» **Exercise task**:
Return each line holding the string "Blender".
====== Records provided
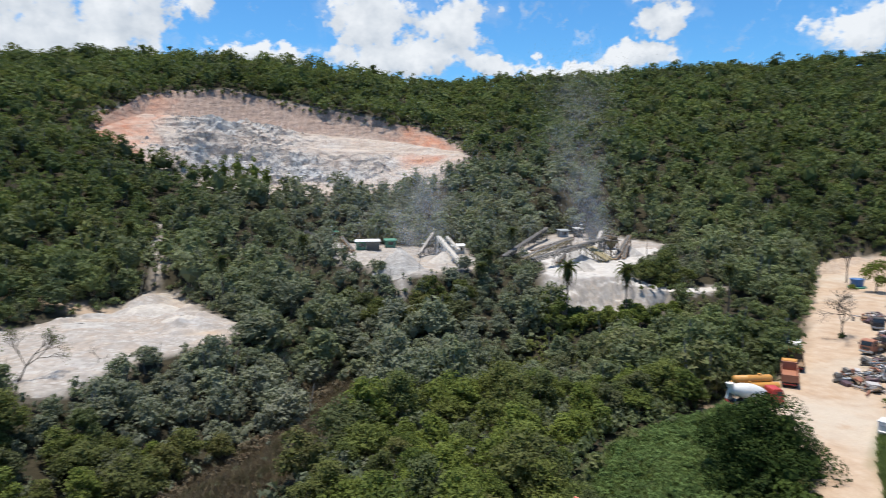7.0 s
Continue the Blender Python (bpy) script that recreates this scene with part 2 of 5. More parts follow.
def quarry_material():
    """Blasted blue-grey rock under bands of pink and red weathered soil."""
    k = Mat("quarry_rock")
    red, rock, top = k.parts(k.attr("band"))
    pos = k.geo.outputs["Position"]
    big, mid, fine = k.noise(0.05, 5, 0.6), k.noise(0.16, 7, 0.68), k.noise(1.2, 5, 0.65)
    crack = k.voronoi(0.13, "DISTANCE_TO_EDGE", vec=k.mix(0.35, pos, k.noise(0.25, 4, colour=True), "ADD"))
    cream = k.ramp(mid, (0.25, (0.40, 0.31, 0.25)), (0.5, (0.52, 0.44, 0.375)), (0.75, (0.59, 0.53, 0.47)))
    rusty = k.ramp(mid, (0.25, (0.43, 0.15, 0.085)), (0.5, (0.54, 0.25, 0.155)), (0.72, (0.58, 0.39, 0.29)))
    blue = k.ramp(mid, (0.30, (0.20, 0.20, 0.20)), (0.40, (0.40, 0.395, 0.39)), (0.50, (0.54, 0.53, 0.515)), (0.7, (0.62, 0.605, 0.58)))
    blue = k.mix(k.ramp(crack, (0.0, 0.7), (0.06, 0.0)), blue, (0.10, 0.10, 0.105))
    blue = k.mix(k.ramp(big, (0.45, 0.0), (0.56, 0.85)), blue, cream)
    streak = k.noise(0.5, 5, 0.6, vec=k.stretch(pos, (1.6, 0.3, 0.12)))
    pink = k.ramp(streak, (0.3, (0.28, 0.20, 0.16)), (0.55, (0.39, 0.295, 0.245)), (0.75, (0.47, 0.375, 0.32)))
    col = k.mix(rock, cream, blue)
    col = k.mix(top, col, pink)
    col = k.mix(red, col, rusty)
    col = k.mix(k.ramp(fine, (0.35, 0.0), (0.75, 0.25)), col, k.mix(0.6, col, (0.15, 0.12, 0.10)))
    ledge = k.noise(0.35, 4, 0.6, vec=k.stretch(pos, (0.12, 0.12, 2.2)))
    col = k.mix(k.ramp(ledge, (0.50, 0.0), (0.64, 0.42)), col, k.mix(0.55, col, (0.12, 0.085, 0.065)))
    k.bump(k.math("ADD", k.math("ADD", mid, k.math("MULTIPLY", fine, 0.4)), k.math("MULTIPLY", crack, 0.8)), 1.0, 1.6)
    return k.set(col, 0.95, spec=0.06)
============
====== Records provided
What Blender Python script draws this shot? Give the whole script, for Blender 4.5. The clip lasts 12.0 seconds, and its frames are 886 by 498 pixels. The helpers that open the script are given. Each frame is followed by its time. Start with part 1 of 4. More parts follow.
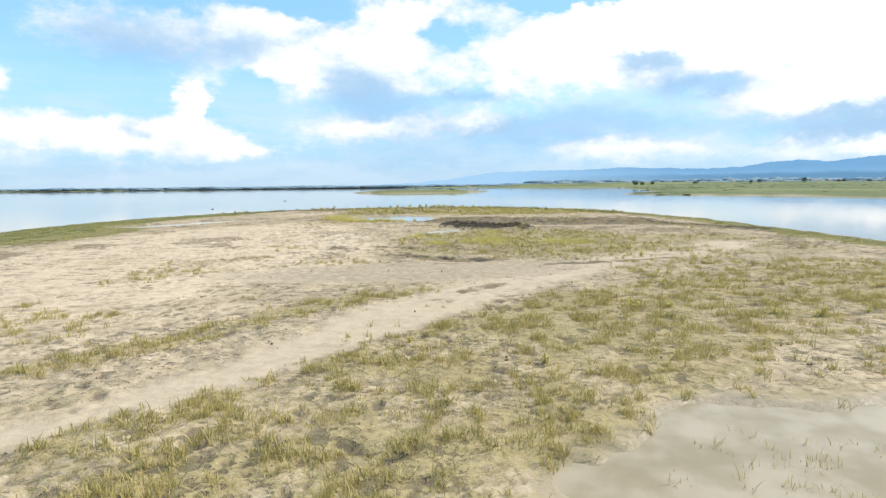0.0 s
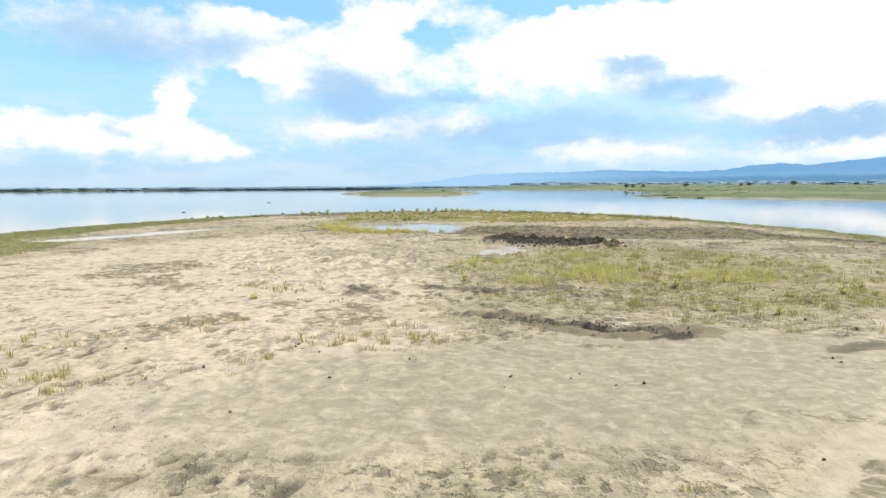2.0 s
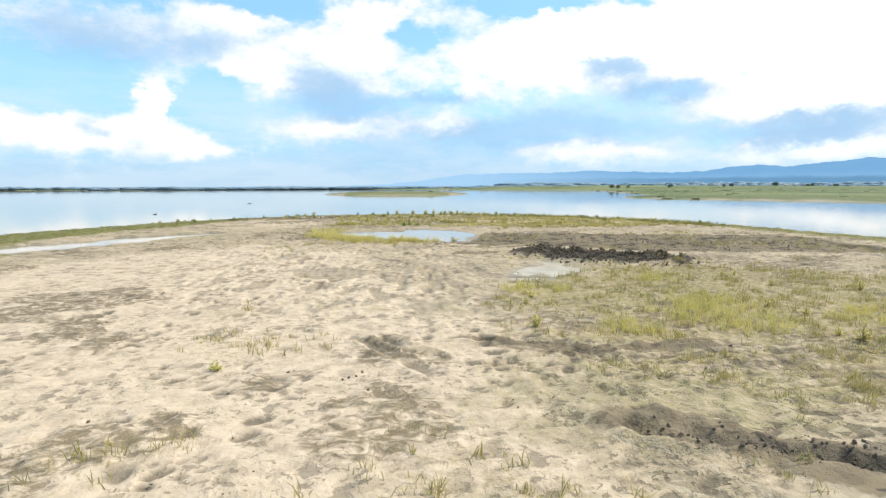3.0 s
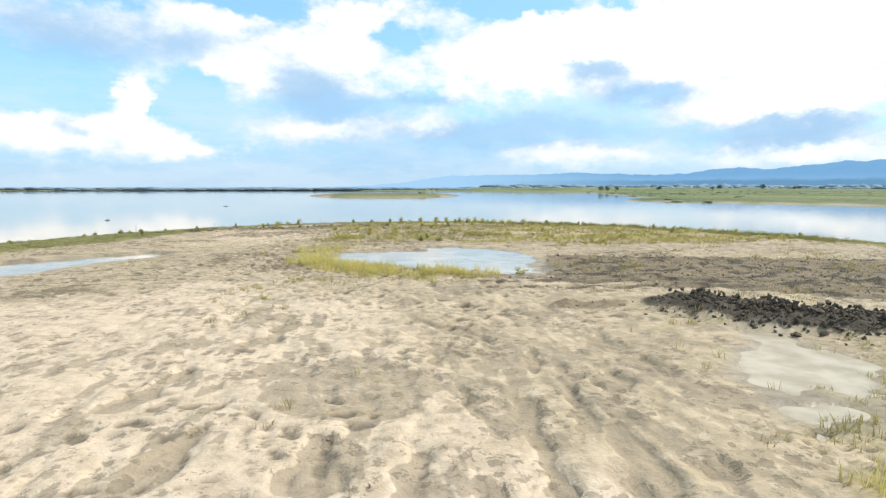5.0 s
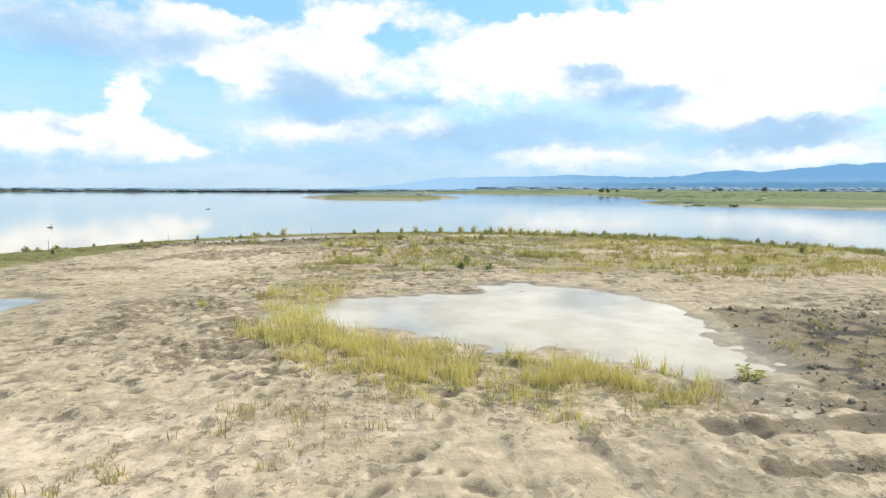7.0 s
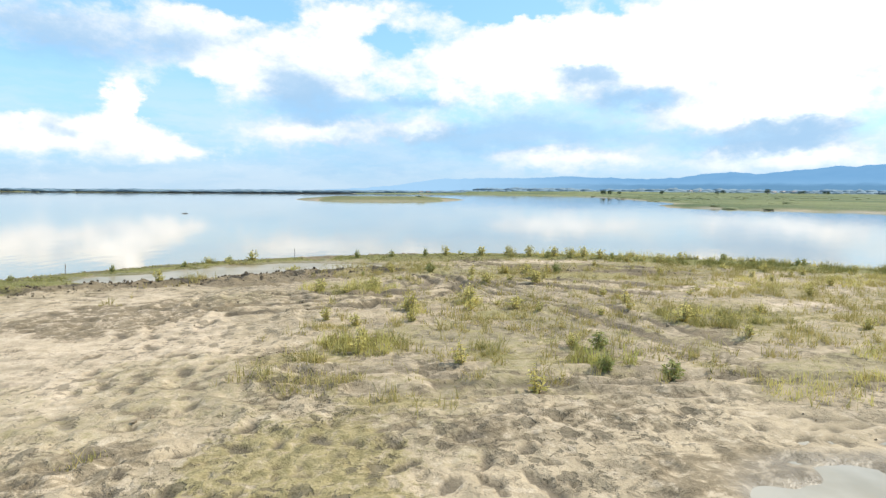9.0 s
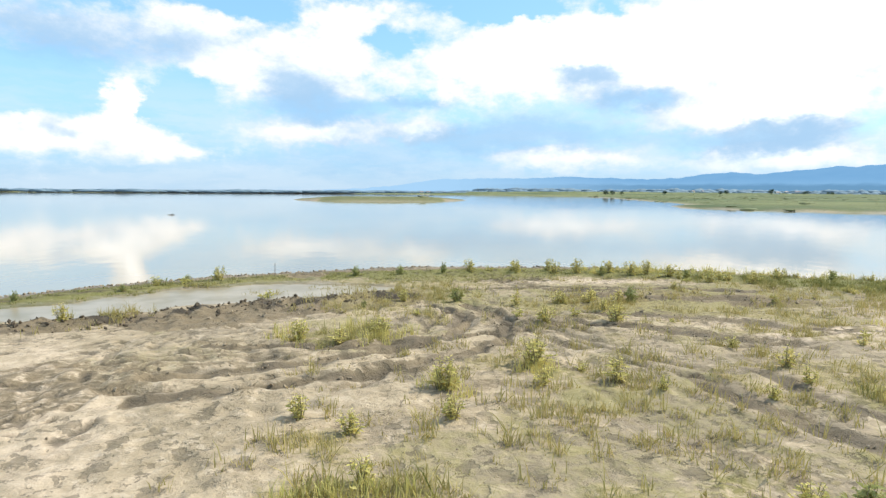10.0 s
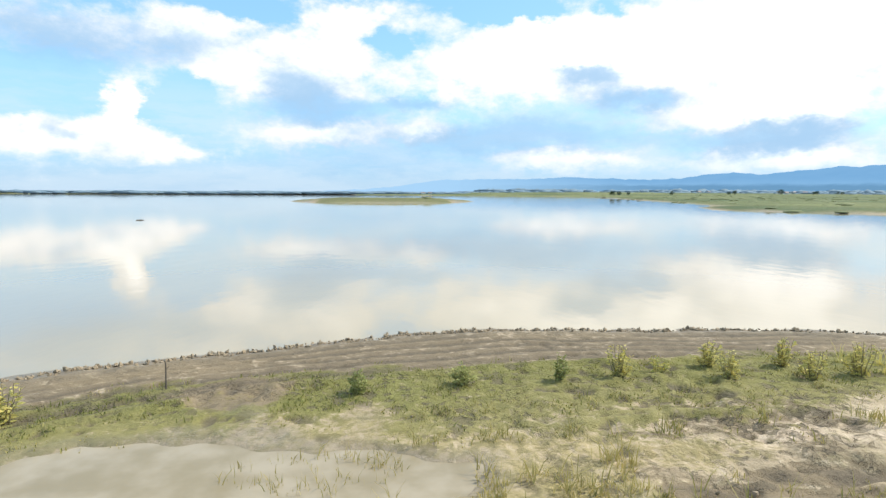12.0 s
============
» **Written response**:
Continue the Blender Python (bpy) script that recreates this scene with part 2 of 5. More parts follow.
What Blender Python script draws this shot? Give the whole script, for Blender 4.5. The clip lasts 12.0 seconds, and its frames are 886 by 498 pixels. The helpers that open the script are given. Each frame is followed by its time. Start with part 1 of 4. More parts follow.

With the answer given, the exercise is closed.